[Start DATA SECTION]
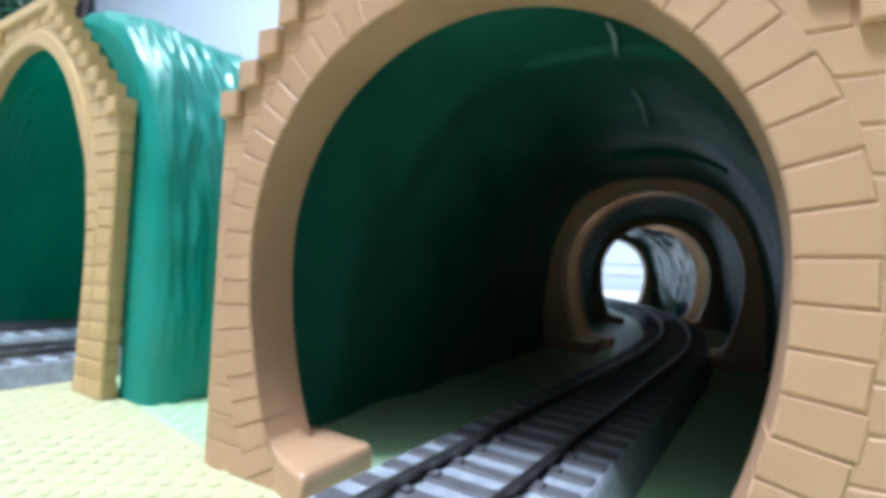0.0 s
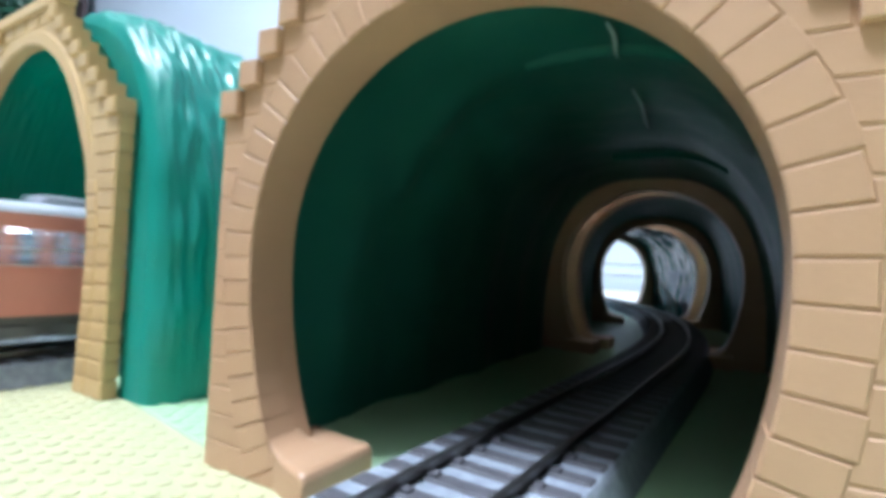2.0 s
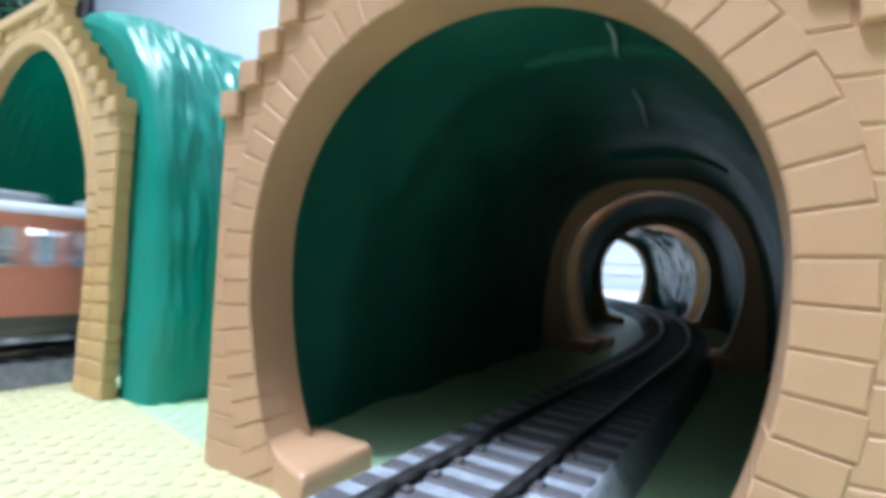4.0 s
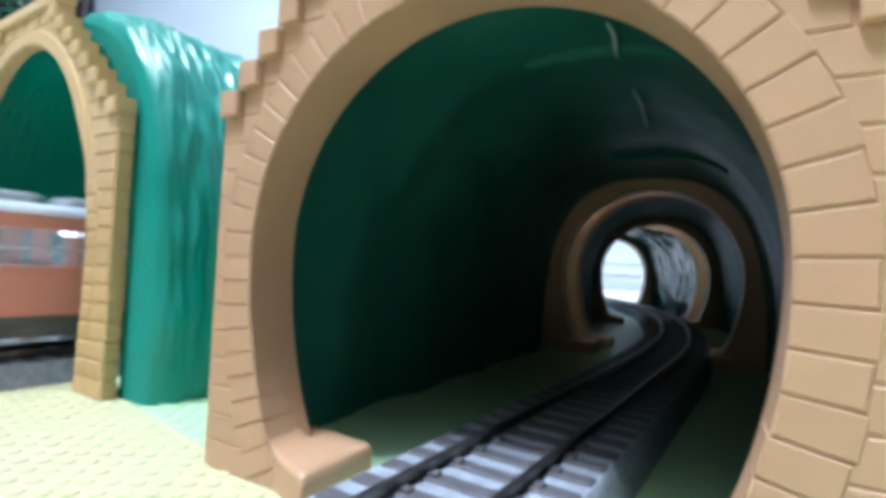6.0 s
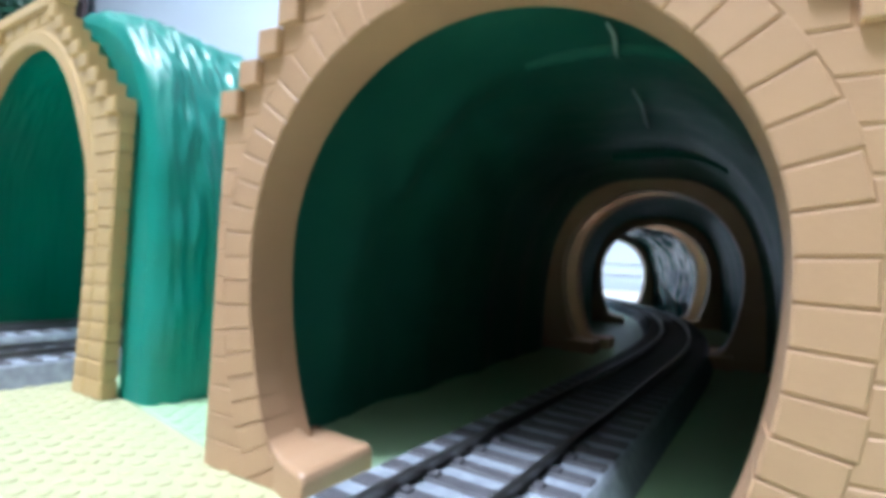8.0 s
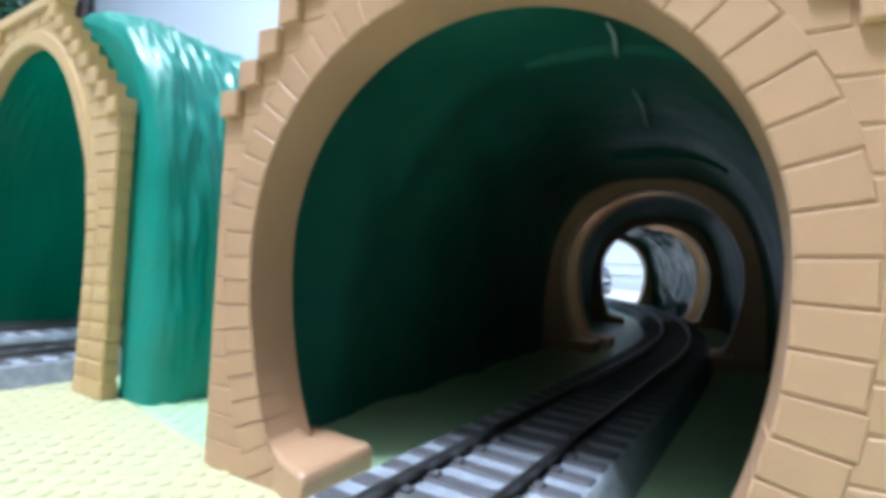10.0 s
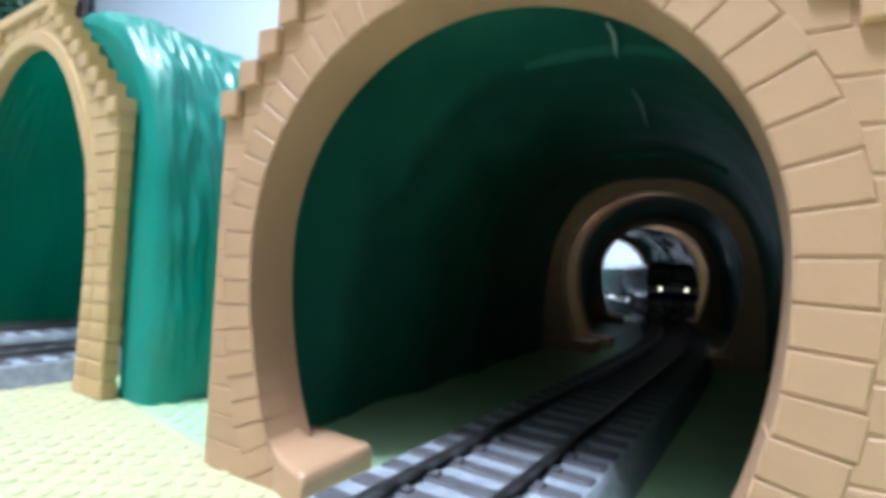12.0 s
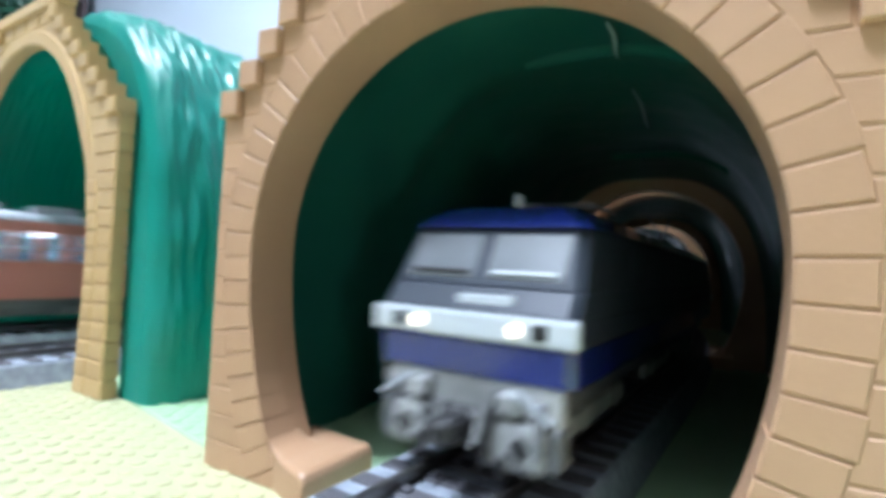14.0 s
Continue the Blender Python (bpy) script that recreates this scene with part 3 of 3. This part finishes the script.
# ---- locomotive ----
def locomotive():
    """Its +Y end is the front."""
    ob = thing("electric_locomotive", "blue and white electric model locomotive with lit headlights", "locomotive", group="goods train")
    L, w = 130.0, 11.4
    def shell(z0, z1, y0, y1, half0, half1, name, mat, label, bev=0.5):
        """A ring section of the body between two heights; y0, y1: setback of both ends at the bottom and the top."""
        bm = bmesh.new()
        q = []
        for z, yy, h in ((z0, y0, half0), (z1, y1, half1)):
            c = min(1.1, h * 0.3)
            base = [(-h, -yy - c), (-h + c, -yy), (h - c, -yy), (h, -yy - c), (h, -L + yy + c), (h - c, -L + yy), (-h + c, -L + yy), (-h, -L + yy + c)]
            q.append([bm.verts.new((x, y, z)) for x, y in base])
        for i in range(8):
            bm.faces.new((q[0][i], q[0][(i + 1) % 8], q[1][(i + 1) % 8], q[1][i]))
        bm.faces.new(q[1])
        bm.faces.new(q[0][::-1])
        bmesh.ops.bevel(bm, geom=[e for e in bm.edges], offset=0.25, segments=2, affect="EDGES", profile=0.6)
        return part(name, bm, mat, ob, label)
    shell(16.0, 19.7, 0.6, 0.2, w, w, "lower_body", BLUE, "deep blue lower body")
    shell(19.7, 22.5, 0.3, 0.3, w, w, "side_belt", GREY_BLUE, "dark slate belt along the sides")
    for y0 in (-1.5, -L - 0.1):
        part("front_band", box(-w - 0.3, w + 0.3, y0, y0 + 1.6, 19.72, 22.48, 0.45, seg=2), WHITE, ob, "white band across the end")
    shell(22.5, 25.0, 0.3, 2.2, w, w, "waist", GREY_BLUE, "slate grey panel under the windscreen")
    shell(25.0, 31.4, 2.2, 5.6, w - 0.1, w - 0.8, "cab", GREY_BLUE, "slate grey cab sides")
    shell(31.4, 34.0, 4.9, 8.5, w - 0.3, w - 3.4, "roof", BLUE, "glossy blue roof")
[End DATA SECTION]
### EXERCISE DIRECTIONS
Scan the material above for the string "part" and return the lines that hold it.

### COMPLETE OUTPUT
Continue the Blender Python (bpy) script that recreates this scene with part 3 of 3. This part finishes the script.
        return part(name, bm, mat, ob, label)
        part("front_band", box(-w - 0.3, w + 0.3, y0, y0 + 1.6, 19.72, 22.48, 0.45, seg=2), WHITE, ob, "white band across the end")